**Set exercise:**
Find each line containing the string "this". Copy it.

**3D scene code data:**
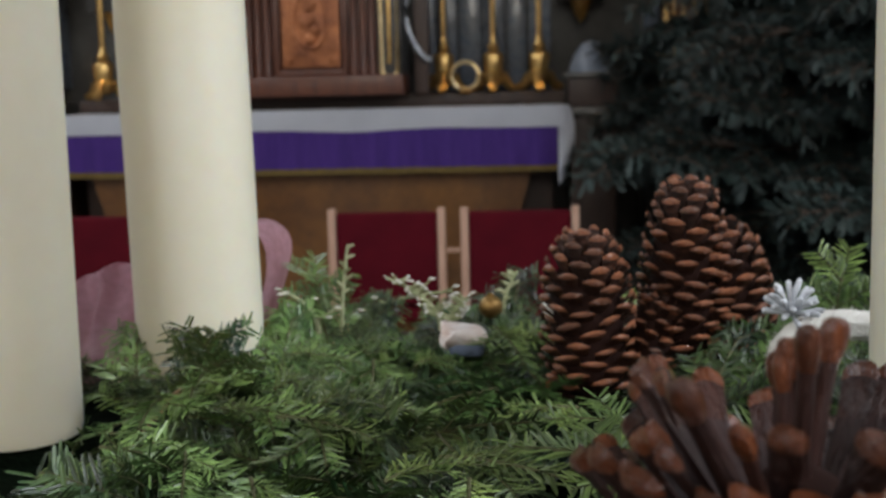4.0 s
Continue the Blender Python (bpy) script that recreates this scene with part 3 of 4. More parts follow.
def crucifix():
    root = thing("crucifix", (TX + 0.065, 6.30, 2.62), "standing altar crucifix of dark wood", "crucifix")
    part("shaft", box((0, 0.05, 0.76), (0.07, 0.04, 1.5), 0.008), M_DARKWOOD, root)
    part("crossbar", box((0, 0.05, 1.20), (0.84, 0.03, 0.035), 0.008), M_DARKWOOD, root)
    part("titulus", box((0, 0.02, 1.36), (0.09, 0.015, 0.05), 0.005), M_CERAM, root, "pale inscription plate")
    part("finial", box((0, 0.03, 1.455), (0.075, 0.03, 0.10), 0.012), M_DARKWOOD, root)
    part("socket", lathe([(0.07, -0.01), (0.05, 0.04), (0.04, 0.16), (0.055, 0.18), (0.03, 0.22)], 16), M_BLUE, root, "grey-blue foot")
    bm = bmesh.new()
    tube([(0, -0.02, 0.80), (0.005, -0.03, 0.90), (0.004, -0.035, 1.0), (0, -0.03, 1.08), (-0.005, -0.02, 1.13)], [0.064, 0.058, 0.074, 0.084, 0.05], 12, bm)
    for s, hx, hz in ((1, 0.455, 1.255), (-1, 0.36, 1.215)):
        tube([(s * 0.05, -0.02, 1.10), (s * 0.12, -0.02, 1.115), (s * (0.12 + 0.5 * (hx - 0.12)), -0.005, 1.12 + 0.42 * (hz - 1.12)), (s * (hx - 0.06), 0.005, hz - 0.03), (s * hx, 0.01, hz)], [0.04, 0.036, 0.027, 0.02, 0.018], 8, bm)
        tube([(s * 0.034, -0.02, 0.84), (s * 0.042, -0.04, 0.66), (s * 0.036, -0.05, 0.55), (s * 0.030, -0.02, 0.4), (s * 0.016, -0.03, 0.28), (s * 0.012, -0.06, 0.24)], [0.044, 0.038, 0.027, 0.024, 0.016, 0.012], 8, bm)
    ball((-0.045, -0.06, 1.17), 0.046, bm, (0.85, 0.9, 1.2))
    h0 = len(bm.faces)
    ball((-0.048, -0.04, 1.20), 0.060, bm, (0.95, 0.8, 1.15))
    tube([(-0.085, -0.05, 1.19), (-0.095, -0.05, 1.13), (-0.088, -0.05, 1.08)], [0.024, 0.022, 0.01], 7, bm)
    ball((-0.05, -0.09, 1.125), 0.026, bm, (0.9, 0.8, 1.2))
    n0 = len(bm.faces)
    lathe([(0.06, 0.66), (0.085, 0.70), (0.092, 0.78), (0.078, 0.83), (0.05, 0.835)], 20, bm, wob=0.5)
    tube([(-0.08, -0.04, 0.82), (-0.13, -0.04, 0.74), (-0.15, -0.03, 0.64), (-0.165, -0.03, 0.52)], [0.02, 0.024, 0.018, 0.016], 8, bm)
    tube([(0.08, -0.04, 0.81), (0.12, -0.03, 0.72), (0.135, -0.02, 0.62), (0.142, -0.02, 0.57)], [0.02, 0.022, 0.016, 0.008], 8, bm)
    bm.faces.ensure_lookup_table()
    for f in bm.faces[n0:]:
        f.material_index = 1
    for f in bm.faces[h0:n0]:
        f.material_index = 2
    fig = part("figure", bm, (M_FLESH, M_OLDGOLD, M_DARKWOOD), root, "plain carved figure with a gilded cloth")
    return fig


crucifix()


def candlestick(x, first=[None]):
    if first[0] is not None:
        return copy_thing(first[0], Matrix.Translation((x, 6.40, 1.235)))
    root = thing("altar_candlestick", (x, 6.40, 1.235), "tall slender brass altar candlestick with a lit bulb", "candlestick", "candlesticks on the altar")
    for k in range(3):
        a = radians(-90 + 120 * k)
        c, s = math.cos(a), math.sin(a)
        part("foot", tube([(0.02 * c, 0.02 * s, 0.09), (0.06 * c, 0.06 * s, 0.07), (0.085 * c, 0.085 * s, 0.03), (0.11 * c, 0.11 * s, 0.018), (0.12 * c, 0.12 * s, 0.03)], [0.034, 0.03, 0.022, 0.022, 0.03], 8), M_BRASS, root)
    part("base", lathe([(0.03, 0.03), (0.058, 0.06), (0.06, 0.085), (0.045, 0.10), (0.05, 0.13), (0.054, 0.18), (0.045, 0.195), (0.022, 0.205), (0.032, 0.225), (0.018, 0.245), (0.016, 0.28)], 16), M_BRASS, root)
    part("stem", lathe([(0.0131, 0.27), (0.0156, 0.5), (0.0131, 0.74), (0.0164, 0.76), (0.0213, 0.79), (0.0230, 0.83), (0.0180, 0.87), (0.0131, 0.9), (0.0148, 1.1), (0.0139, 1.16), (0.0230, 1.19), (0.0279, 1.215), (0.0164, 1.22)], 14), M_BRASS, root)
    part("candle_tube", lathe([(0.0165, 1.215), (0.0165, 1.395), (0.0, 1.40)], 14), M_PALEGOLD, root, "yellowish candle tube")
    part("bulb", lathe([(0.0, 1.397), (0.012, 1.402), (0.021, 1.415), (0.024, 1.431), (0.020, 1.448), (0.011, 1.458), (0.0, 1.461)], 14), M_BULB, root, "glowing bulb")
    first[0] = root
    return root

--

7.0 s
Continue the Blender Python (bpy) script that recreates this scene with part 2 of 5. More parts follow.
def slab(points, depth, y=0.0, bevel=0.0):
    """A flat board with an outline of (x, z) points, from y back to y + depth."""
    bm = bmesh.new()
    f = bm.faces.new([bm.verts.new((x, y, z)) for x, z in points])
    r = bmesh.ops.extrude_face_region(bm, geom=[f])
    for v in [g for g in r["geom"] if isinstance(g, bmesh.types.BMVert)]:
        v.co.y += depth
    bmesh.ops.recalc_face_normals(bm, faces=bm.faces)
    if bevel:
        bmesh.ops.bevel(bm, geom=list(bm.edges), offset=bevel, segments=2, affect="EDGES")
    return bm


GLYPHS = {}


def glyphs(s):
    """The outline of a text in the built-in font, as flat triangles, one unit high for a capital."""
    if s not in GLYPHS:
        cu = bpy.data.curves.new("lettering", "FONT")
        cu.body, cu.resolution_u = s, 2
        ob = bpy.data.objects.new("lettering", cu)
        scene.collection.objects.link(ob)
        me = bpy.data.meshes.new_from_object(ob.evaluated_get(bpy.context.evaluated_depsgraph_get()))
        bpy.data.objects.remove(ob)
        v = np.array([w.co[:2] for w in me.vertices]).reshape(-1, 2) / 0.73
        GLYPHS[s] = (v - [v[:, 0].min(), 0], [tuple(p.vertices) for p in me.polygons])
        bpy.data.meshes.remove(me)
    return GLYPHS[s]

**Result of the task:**
Continue the Blender Python (bpy) script that recreates this scene with part 3 of 4. More parts follow.
Continue the Blender Python (bpy) script that recreates this scene with part 2 of 5. More parts follow.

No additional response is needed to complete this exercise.